The links on your site constitute a very important part of how Google and other search engines will rank your pages.
Links can be categorized into inbound links, outbound links, and cross links (see Figure 4-10):
You want as many inbound links as possible, provided these links are not from link farms or link exchanges. With this caveat about inbound linking from “naughty neighborhoods” understood, you cannot have too many inbound links. The more popular, and the higher the ranking of, the sites providing the inbound links to your site, the better.
Note
For information about the best approaches for generating inbound links, see Chapter 3.
The best—meaning most likely to drive traffic—inbound links come from:
Sites that publish content that is complementary and related to the content on your site
Hub sites that are a central repository, discussion area, or community site for a particular interest group
The “everything in moderation” slogan is really apt when it comes to outbound links. You could also say that the “outbound link giveth and the outbound link taketh.” Here’s why: you want some respectable outbound links to establish the credibility of your site and pages and to provide a useful service for visitors. After all, part of the point of the Web is that it is a mechanism for linking information, and it is truly useless to pretend that all good information is on your site. So on-topic outbound links are themselves valuable content.
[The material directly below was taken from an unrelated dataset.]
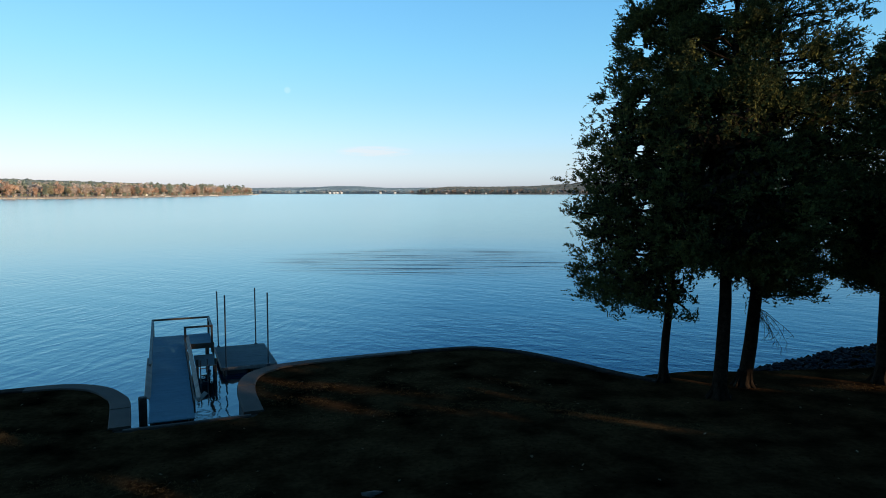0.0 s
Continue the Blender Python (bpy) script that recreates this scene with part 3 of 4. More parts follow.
# ---- trees by the water ----
def crown_parts(rng, height, base, radius, limbs, spots, per, leaf, rise=0.35, flat=0.7, slim=0.4, shell=None, plumes=False):
    """Limbs out of a straight trunk and the clumps along them; radius(z) gives the crown's half width."""
    wood, cen, rad = [], [], []
    for i in range(limbs):
        f = ((i + rng.random()) / limbs) ** 1.25
        z = base + (height - base) * f
        az = i * 2.399 + rng.normal() * 0.35
        length = radius(z) * (0.6 + 0.38 * rng.random())
        up = rise * (0.4 + rng.random()) - 0.35 * (1 - f) * rng.random()
        p0 = np.array([0, 0, z - 0.15 * length])
        way = np.array([math.cos(az), math.sin(az), up])
        pts = [p0 + way * length * s + np.array([0, 0, -0.12 * length * s * s]) + rng.normal(size=3) * 0.05 * length * s for s in (0, 0.35, 0.7, 1.0)]
        if pts[-1][2] > base - 0.2:
            wood.append((pts, [max(0.012, 0.018 * length + 0.006) * k for k in (1, 0.75, 0.45, 0.18)]))
        for s in np.linspace(0.22, 1.0, spots):
            k = min(int(s * 3), 2)
            t = s * 3 - k
            p = pts[k] * (1 - t) + pts[k + 1] * t
            w = (0.15 + 0.11 * length) * (0.7 + 0.6 * rng.random())
            p = p + rng.normal(size=3) * np.array([w, w, w * 0.6]) * 0.7
            if math.hypot(p[0], p[1]) < 0.97 * radius(p[2]) + 0.1 and p[2] > base - 0.55 * rng.random():
                cen.append(p)
                rad.append(w * (1.15 - 0.45 * s))
    if plumes:
        v, q = sprays(rng, cen, np.array(rad) * 0.92, per // 9)
    else:
        v, q = leaves(rng, cen, rad, per, leaf, flat, slim)
    if shell:
        # sprays that close the crown's outline between the limbs
        count, top = shell
        z = rng.uniform(base - 0.2, top, count)
        az = rng.random(count) * 6.283
        wide = np.array([radius(k) for k in z]) * (0.25 + 0.63 * rng.random(count) ** 0.7)
        v2, _ = sprays(rng, np.stack([np.cos(az) * wide, np.sin(az) * wide, z], 1), 0.15 + 0.17 * rng.random(count), 11)
        v = np.concatenate([v, v2])
        q = np.arange(len(v)).reshape(-1, 4)
    return wood, (v, q)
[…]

However, every time your site provides an outbound link, there is a probability that visitors to your site will use it to surf off your site. As a matter of statistics, this probability diminishes the popularity of your site, and Google will subtract points from your ranking if you have too many outbound links. In particular, pages that are essentially lists of outbound links are penalized.
If you follow the words-per-page guideline I made in Words and Keyword Density—between 100 and 250 words per page—you’ll get the best results if you try to provide at least 2 or 3 outbound links on every page and, in any case, no more than 10 or 15 per page.
Cross links—links within your site—are important to visitors as a way to find useful, related content. For example, if you have a page explaining the concept of class inheritance in an object-oriented programming language, a cross link to an explanation of the related concept of the class interface might help some visitors. From a navigability viewpoint, the idea is that it should be easy to move through all information that is topically related.
From an SEO perspective, your site should provide as many cross links as possible (without stretching the relevance of the links to the breaking point). There’s no downside to providing reasonable cross links, and several reasons for providing them. For example, effective cross linking keeps visitors on your site longer (as opposed to heading offsite because they can’t find what they need on your site).